Three years back Birmingham City's joint owner David Sullivan talked confidently about the first division outfit buying Shamrock Rovers and using it as a feeder club. Not long after, Home Farm entered into a sponsorship deal with Everton and Bray Wanderers established a school of excellence with the help of Newcastle United.

More recently Dundalk have been looking at way of making more of the good relations they enjoy with Liverpool and Galway United's underage teams have been nipping across to Derby County. Galway boss Don O'Riordan is certainly clear on what he sees as the objectives for United as they attempt to forge a relationship with the Rams. Selling on players who show promise is pretty close to the top of the list, while visits to Ireland by Derby's leading coaches is something, he feels, that can benefit not just his club, but all of the schoolboy clubs in the Galway area. To judge by the reaction so far, the schoolboy clubs are not so sure, however, for O'Riordan admits that some of the attempts at bridgebuilding locally have been even tougher for united than forging their overseas ties.

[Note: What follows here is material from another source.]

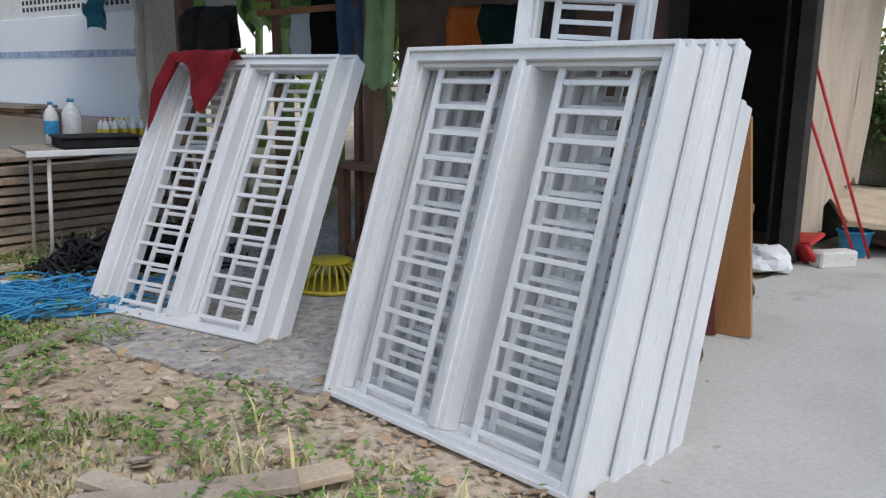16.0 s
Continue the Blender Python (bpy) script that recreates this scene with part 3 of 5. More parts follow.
def patch(name, pts, z, mat, label, cut=0.09):
    """A flat-topped patch on the ground with an uneven outline round corner points."""
    out = []
    for i, p in enumerate(pts):
        q = pts[(i + 1) % len(pts)]
        n = max(2, int(math.dist(p, q) / 0.12))
        for k in range(n):
            x, y = p[0] + (q[0] - p[0]) * k / n, p[1] + (q[1] - p[1]) * k / n
            out.append((x + cut * noise.noise((x * 3, y * 3, 1)), y + cut * noise.noise((x * 3, y * 3, 7))))
    bm = bmesh.new()
    top = [bm.verts.new((x, y, z)) for x, y in out]
    low = [bm.verts.new((x + 0.02 * noise.noise((x * 9, y * 9, 1)), y, -0.05)) for x, y in out]
    bm.faces.new(top)
    for i in range(len(out)):
        j = (i + 1) % len(out)
        bm.faces.new((low[i], low[j], top[j], top[i]))
    bmesh.ops.triangulate(bm, faces=[f for f in bm.faces if len(f.verts) > 4])
    return solid(name, bm, mat, label, "ground", kind="structure")


patch("cement_pad", [(10.6, 2.95), (11.1, 3.25), (12.3, 3.5), (12.6, 3.7), (14.4, 4.05), (17.5, 3.6), (17.5, -4), (9.2, -4), (9.6, 1.5)], 0.022, M_PAD, "pale dusty cement pad in front of the shed")
patch("gravel_strip", [(10.75, 4.2), (11.2, 3.3), (12.5, 3.7), (14.2, 4.3), (14.2, 8.0), (11.2, 7.2), (10.3, 6.3), (10.4, 5.2)], 0.017, M_DUST, "grey gravelly strip along the shed")
patch("dusty_strip", [(-12, 4.7), (4.0, 4.75), (4.05, 3.75), (7.2, 3.75), (7.3, 6.9), (8.4, 7.0), (8.1, 5.0), (7.7, 3.2), (6.5, 2.9), (4, 2.6), (0, 3.4), (-12, 3.4)], 0.016, M_DUST, "grey cement dust and rubble along the house", cut=0.25)

# ---- work table ----
TL, TS = Vector((-0.125, 0.992, 0)), Vector((0.979, 0.204, 0))
T0 = Vector((7.51, 3.73, 0))


def tp(s, l, z):
    return T0 + TS * s + TL * l + Vector((0, 0, z))


def th(s, l):
    """Height of the uneven frame's top."""
    return 0.82 + 0.05 * l - 0.045 * s


table = thing("work_table", "rough timber work table with a dusty plywood top", "table", pose(*T0))
inv = Matrix.Translation(-T0)


def tpart(name, p0, p1, w, h, mat=M_WOOD, label=""):
    bm = beam(bmesh.new(), p0, p1, w, h)
    bmesh.ops.transform(bm, matrix=inv, verts=bm.verts)
    return part(name, bm, mat, table, label)


for s in (0.0, 1.02):
    o = 0.04 if s else -0.04
    for l in (0.0, 1.95):
        tpart("leg", tp(s, l, 0), tp(s, l, th(s, l)), 0.05, 0.045)
    tpart("top_rail", tp(s, -0.05, th(s, 0) - 0.03), tp(s, 2.02, th(s, 2) - 0.03), 0.045, 0.07)
    tpart("low_rail", tp(s + o * 0.8, -0.03, 0.2), tp(s + o * 0.8, 2.0, 0.22), 0.03, 0.05)
    tpart("brace", tp(s + o, 0.05, 0.2), tp(s + o, 0.75, th(s, 0.75) - 0.04), 0.03, 0.05)
    tpart("brace", tp(s + o, 0.85, th(s, 0.85) - 0.04), tp(s + o, 1.88, 0.28), 0.03, 0.05)
tpart("leg", tp(1.02, 1.05, 0), tp(1.02, 1.05, th(1.02, 1.05)), 0.045, 0.045)
tpart("strut", tp(-0.04, 1.25, 0.02), tp(-0.07, 1.72, 0.62), 0.05, 0.04, M_WOOD)
for l in (0.0, 1.95):
    tpart("cross_rail", tp(-0.04, l - 0.03, th(0, l) - 0.03), tp(1.07, l - 0.03, th(1, l) - 0.03), 0.045, 0.07)
    tpart("cross_rail", tp(-0.04, l - 0.03, 0.2), tp(1.05, l - 0.03, 0.21), 0.03, 0.055)
tpart("brace", tp(0.36, -0.06, th(0.3, 0) - 0.05), tp(1.03, -0.06, 0.22), 0.025, 0.07)
top = bmesh.new()
N, Mm = 10, 16
grid = [[top.verts.new(tp(-0.06 + 1.2 * i / N, -0.08 + 2.16 * j / Mm, th(1.2 * i / N, 2.16 * j / Mm) + 0.022 + 0.008 * noise.noise((i * 0.35, j * 0.3, 2)) + (0.03 * j / Mm if i == 0 else 0))) for i in range(N + 1)] for j in range(Mm + 1)]
for j in range(Mm):
    for i in range(N):
        top.faces.new((grid[j][i], grid[j][i + 1], grid[j + 1][i + 1], grid[j + 1][i]))
bmesh.ops.solidify(top, geom=top.faces[:], thickness=0.014)
bmesh.ops.transform(top, matrix=inv, verts=top.verts)
part("tabletop", top, M_BOARD, table, "warped dusty plywood sheet")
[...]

One of the few things that everybody is agreed upon is that the education of youngsters who think they are going to make the big time but probably won't has to become a far more central issue.

Some sort of consensus amongst key players on how to move the issue forward would be a positive sign of progress and perhaps it's something that Brian Kerr, Irish Youth Team Manager and FAI Technical Director, can make some progress on with his seminars for national managers.

Let's hope so because while scrapping it out with the Brits for the affections of the next generation of fans has been a increasingly important part of football here for a long time so, generally, has squabbling over the next generation of players. For Irish clubs, tackling the latter problem effectively can be a major factor in turning the tide in the former.